Monday, March 1, 2010

"The Hemingway Patrols" by Terry Mort

To begin with I have never been a fan of Ernest Hemingway. I have found that his books make excellent films, after being re-done as screenplays. "To Have and Have Not" is one example, as is "Farewell to Arms." Be that as it may, I have always been fascinated by the man and his self made legend.

In 1942 German U-boats were taking an awful toll on allied shipping. I grew up on tales of the wolf packs 10 miles off Coney Island and oil slicks from sunken vessels washing ashore. So it's no surprise that this book grabbed my attention.

Hemingway was a Veteran of the First World War, having served as an ambulance driver and later as the operator of a canteen in Italy. He was wounded when an Austrian shell exploded near his ambulance, which was loaded with chocolates and cigarettes for the troops. His right knee was shattered and the war was over for him. But he had tasted the adrenaline of battle and would never forget the rush it gave him.

The 1930's found him in Spain, fighting in the Spanish Civil War. By this time he had become a published author and "Farewell to Arms" was already established as a major motion picture. In 1936 he published what many consider to be his best work "For Whom the Bell Tolls." This book was a direct outcome of his experiences in Spain.

By the time World War Two erupted Hemingway was living in Cuba, just outside Havana, in his beloved home Finca Vigia. He was married to his third wife, Martha, and all seemed to be going well. Fishing daily in his beloved 38 foot boat Pilar seemed to be enough to occupy the mind of the great writer.

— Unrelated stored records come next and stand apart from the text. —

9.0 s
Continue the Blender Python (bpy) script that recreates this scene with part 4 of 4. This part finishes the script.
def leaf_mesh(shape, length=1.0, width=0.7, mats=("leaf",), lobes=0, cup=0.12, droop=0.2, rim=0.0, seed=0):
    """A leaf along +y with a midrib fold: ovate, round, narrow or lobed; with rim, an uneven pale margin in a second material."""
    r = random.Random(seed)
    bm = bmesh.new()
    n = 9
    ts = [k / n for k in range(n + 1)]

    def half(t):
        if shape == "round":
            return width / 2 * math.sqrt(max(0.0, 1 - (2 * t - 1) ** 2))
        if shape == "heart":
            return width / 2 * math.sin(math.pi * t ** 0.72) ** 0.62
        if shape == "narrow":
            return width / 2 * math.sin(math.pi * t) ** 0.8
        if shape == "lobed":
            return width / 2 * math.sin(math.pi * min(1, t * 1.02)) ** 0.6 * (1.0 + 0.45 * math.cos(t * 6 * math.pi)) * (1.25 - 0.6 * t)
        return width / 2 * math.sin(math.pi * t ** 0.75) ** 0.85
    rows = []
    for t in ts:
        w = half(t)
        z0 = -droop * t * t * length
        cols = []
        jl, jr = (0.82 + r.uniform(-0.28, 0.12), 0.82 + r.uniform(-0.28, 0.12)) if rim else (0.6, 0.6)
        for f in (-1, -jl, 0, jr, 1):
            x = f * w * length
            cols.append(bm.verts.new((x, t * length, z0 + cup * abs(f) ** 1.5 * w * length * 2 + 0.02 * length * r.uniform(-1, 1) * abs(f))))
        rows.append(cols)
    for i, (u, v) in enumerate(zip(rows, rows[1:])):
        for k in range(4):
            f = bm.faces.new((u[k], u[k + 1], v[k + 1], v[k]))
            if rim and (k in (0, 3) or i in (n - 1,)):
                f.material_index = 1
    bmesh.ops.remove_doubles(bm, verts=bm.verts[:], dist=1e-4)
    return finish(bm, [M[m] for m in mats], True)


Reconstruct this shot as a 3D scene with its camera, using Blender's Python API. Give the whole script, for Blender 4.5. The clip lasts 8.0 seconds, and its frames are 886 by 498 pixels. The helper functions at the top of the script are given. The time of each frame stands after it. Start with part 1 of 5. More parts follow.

But not for long.

By the early part of 1942, when the German Wolfpacks were wreaking havoc all around the Caribbean and the Gulf of Mexico, Hemingway hatched his plan. He would take the wooden hulled Pilar out on "patrols" to hunt U-boats. This was like Don Quixote thrusting at windmills. Surely he could not be serious. But indeed he was.

Armed with Thompson submachine guns and handgrenades, along with a supply of bourbon, Hemingway made hundreds of these patrols. He was eagerly assisted by anyone who wished to accompany him on these trips. Everyone wanted a piece of this story!

With no sonar and radar still in it's infancy, eyes were the only real means available to detect submarines. As a matter of fact, all up and down the East Coast of the United States there were hundreds of fishing boats daily on the lookout for the submarines. Once sighted, the boats would call in the position of the U-boat and the Navy would send ships and planes to the area.

All this was risky business for these small craft. U-boats had a range of 8,400 miles on the surface at 16 knots. Below the surface they had only 20 hours of cruising time utilizing their batteries before needing to resurface and re-charge. By the time these U-boats had reached North America they were starved for food and vegetables. They were known to seize the cargo of many fishing boats and even freighters. The freighters were always sunk. Sometimes the fishing boats were sunk, other times they were merely relieved of their cargo.

Hemingways plan was to attempt an approach on one of these U-boats. He would then toss hand grenades into the conning tower while using the Thompsons to keep the subs crew from reaching the deck guns. Not a bad plan. The German conning towers were open from the rear, unlike the 360 degree protection on their American counterparts.

Mr. Mort delves deeply into the psychology of Mr. Hemingway and his plan to divine whether or not it was for real or just an act of false bravado.

Nevertheless, he has written an engaging book about one of America's most celebrated authors and his flamboyant, self styled attempt to hunt down, and perhaps capture, a German U-boat. That he never caught one does nothing to diminish the glory of his attempt to do so.